By | Published on Monday 14 December 2009

A small US-based blues-focused record label called Blues Destiny Records has named Google and Microsoft as defendants in a lawsuit against European file-sharing service Rapidshare (file-sharing in the yousendit.com sense, rather than the LimeWire/Pirate Bay sense).

They are not the first people to sue Rapidshare for copyright infringement because, of course, some people use the file-sharing platform to share unlicensed music files. While Rapidshare is not a P2P network, so files pumped through their system can only be accessed by people who are given a special URL by the sharer, German collecting society GEMA convinced Germany’s courts that enabling the distribution of unlicensed content was, in itself, infringement. Rapidshare subsequently introduced various filters that in theory stop unlicensed content being shared via their networks, although other sites still list illegally shared content, which then shows up on search engines.

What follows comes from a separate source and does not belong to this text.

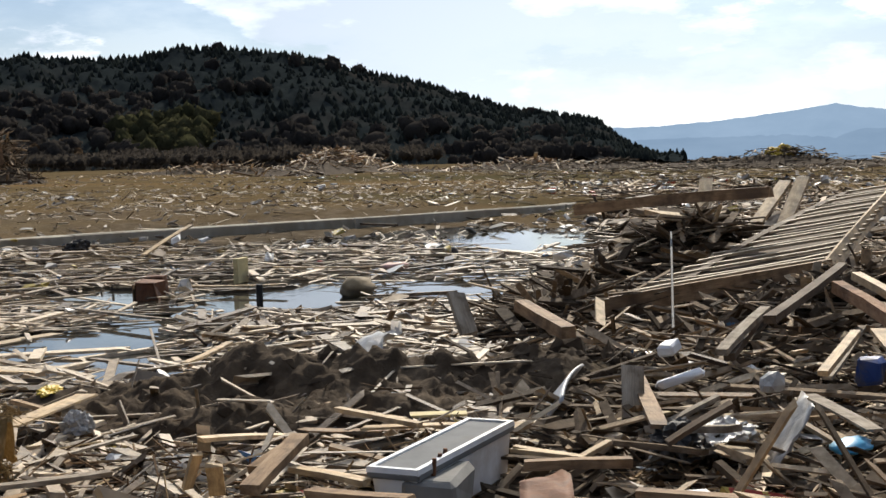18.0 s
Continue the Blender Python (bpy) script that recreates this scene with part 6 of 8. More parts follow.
beam((-10.02, -6.15, 0.30), (-9.28, -5.43, 0.13), 0.140, 0.030, M_PALE, "freshly broken pale board in the sun", 0)
beam((-8.87, -6.77, 0.20), (-10.37, -7.43, 0.35), 0.090, 0.050, M_GREYW, "grey batten under the roof", 0)
beam((-8.61, -5.74, 0.17), (-9.58, -6.08, 0.33), 0.070, 0.040, M_PALE, "pale batten under the roof", 0)
beam((-14.75, -13.58, 0.97), (-15.58, -10.97, 1.19), 0.220, 0.140, M_BROWN, "long roof beam resting on the wreck", 0)
beam((-8.70, -9.32, 0.17), (-8.75, -9.54, 0.51), 0.160, 0.050, M_GREYW, "upright grey board at the wreck's foot", 0)
beam((-9.31, -9.29, 0.37), (-8.87, -8.31, 0.24), 0.130, 0.100, M_BROWN, "short round post leaning in the wreck", 0)
beam((-7.39, -6.37, -0.04), (-7.54, -6.50, 0.27), 0.150, 0.040, M_GREYW, "upright grey board in the wet mud", 0)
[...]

Blues Destiny are suing Google and Microsoft, as well as Rapidshare directly, because they claim the two company’s search engines provide prominent links to Rapidshare URLs that in turn provide unlicensed music. They also allege that both search engine companies have failed to respond to takedown notices they have issued regarding Rapidshare links, under the framework set up by the US’s Digital Millennium Copyright Act.

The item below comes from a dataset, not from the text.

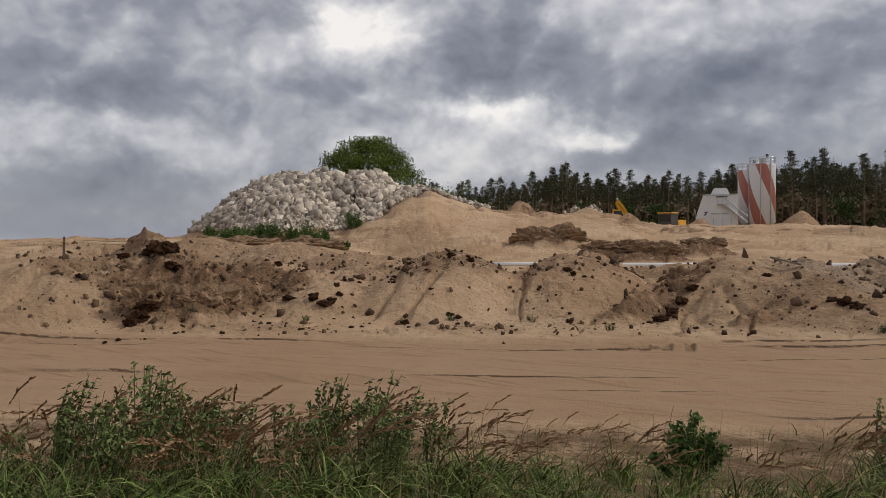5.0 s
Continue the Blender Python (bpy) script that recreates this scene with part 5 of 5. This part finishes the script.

The lawsuit says: “Defendants facilitated, materially contributed to, and caused infringement of plaintiff’s copyrighted recordings for defendant’s financial benefit by knowingly and systematically directing internet users, via search results generated by their respective search engines, to the illegal and infringing copies of plaintiff’s recordings on rapidshare.com and similar websites, without authorisation from plaintiff”.

It’s an ambitious lawsuit to say the least, given Rapidshare are arguably already complying with the content filtering obligations set down by the aforementioned DMCA, while US copyright law provides a lot of protection to search engines who link to unlicensed content. Failure to respond to takedown notices does go against the search engines, though it’s possible they failed to respond because they don’t believe such notices relating to Rapidshare links are valid.

None of the defendants have as yet responded to the lawsuit.